January 9 - Kenya is hoping to enter its biggest ever team at this year's Olympics in London and beat the record total of 14 medals, including six gold, it won at Beijing four years ago.
The biggest team Kenya has sent to a Games since it made its debut at Melbourne in 1956 was at Athens in 2004.
Then they were represented by 94 competitors.
At Beijing that figure was drastically reduced to 48 but the team still produced Kenya's best-ever performance in the Olympics with its track and field squad claiming all 14 of its medals, including Pamela Jelimo (pictured above with Janeth Jepkosgei Busienei), who won the women's 800 metres, as the country finished third in the athletics medals table behind the United States and Russia.
But Kip Keino, the 1968 Olympic 1500m and 1972 3000m steeplechase gold medallist, who is now the President of the National Olympic Committee of Kenya (NOCK) has challenged them to do even better in London.
"The country has many youths who can do better," said Keno.
"But we have not done enough to expose them and train them.
"We will try to do that this time round so that we may maximize on the medal prospects from the Games."
Those that are successful have already been promised financial incentives.
"We want to honour you," said Kenya's Sports Minister Paul Otuoma (pictured).
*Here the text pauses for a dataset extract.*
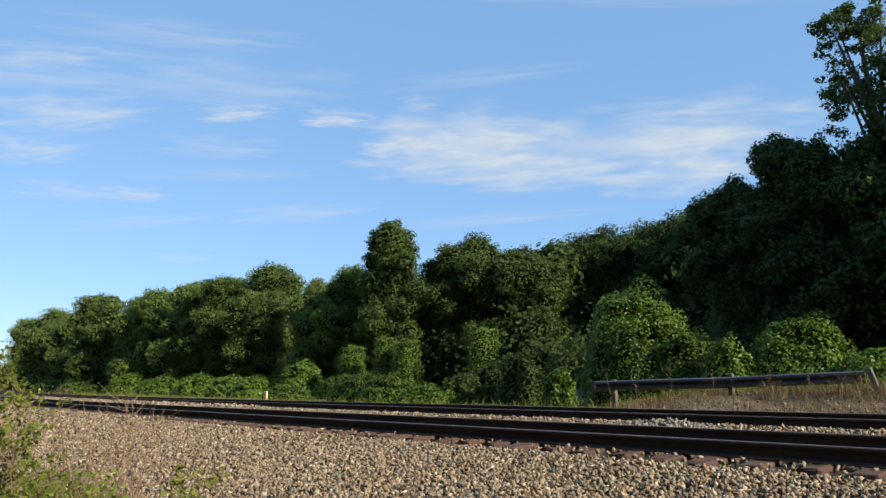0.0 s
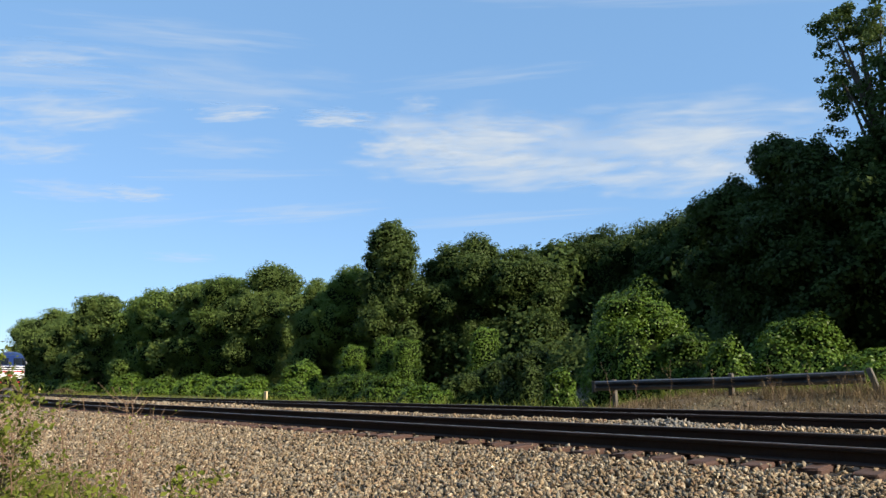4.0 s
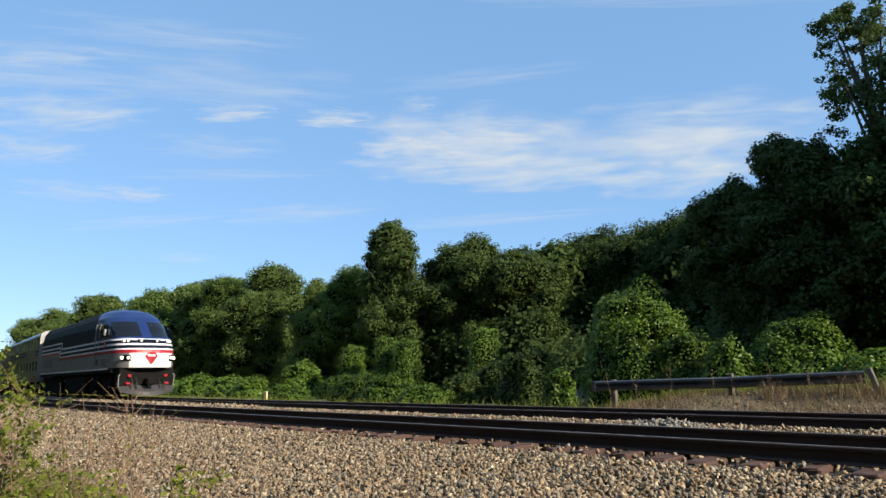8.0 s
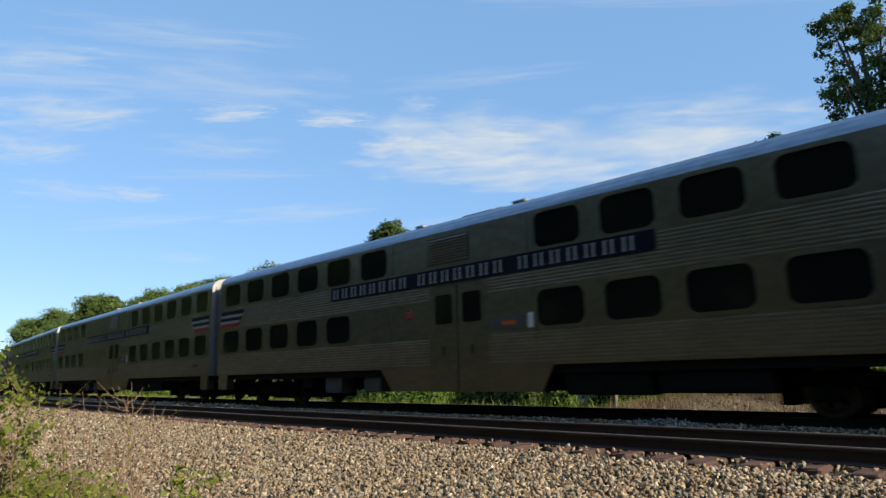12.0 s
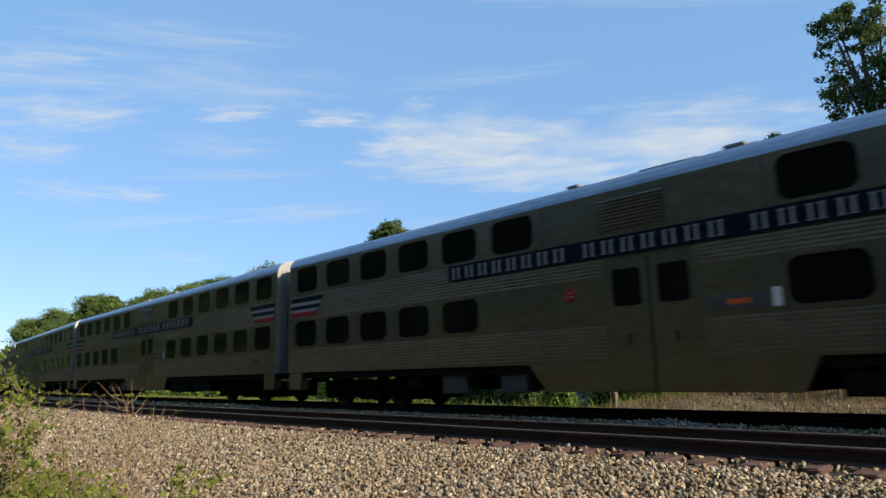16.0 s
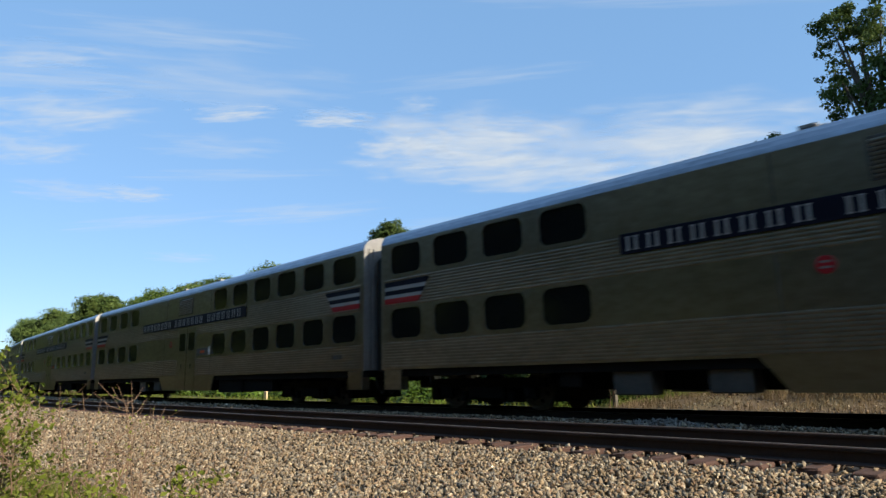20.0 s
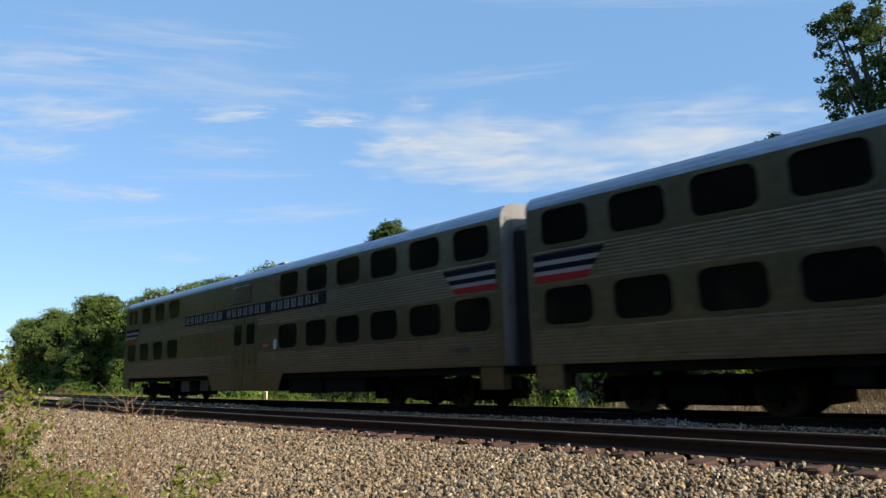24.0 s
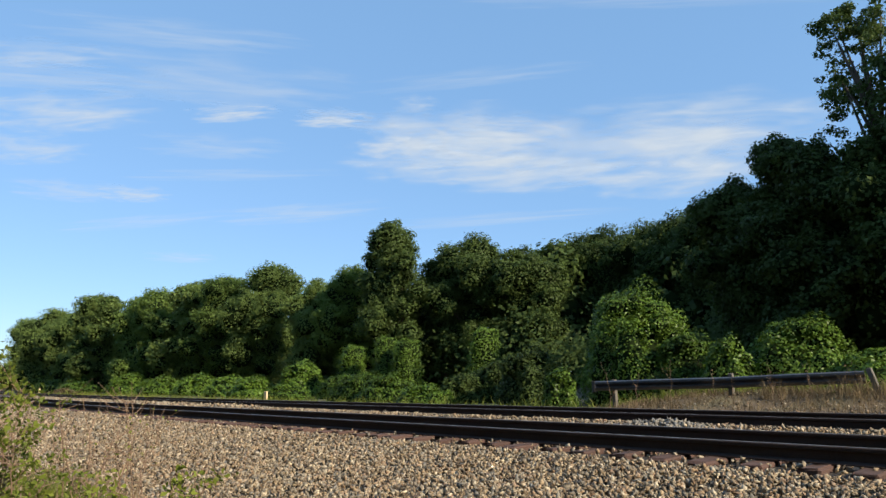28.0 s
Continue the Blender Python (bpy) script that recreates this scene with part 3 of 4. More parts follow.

"We will give out cash rewards as always and then see what we can add.
"Maybe Land or cars.
"But athletes must be given good recognition for their determination and struggle to raise the country flag high."
Keino also challenged Kenya's other sports to raise to the standard set by the track and field team.
Kenya has won a total of 75 medals, but 68 of them have come in athletics with the reminder in boxing, the last of which was at Seoul in 1988 when Robert Wangila won the gold in the welterweight division.
But there hopes in London for swimmer Jason Dunford, who finished fifth in the 100m freestyle behind Michael Phelps in Beijing.
"Kenya has many youths who can excel in any discipline," said Keino.
"These need to be done with urgency so that we widen our medal scope for the London Olympics.
"Dependence on track and field alone is not good for a sporting nation like ours."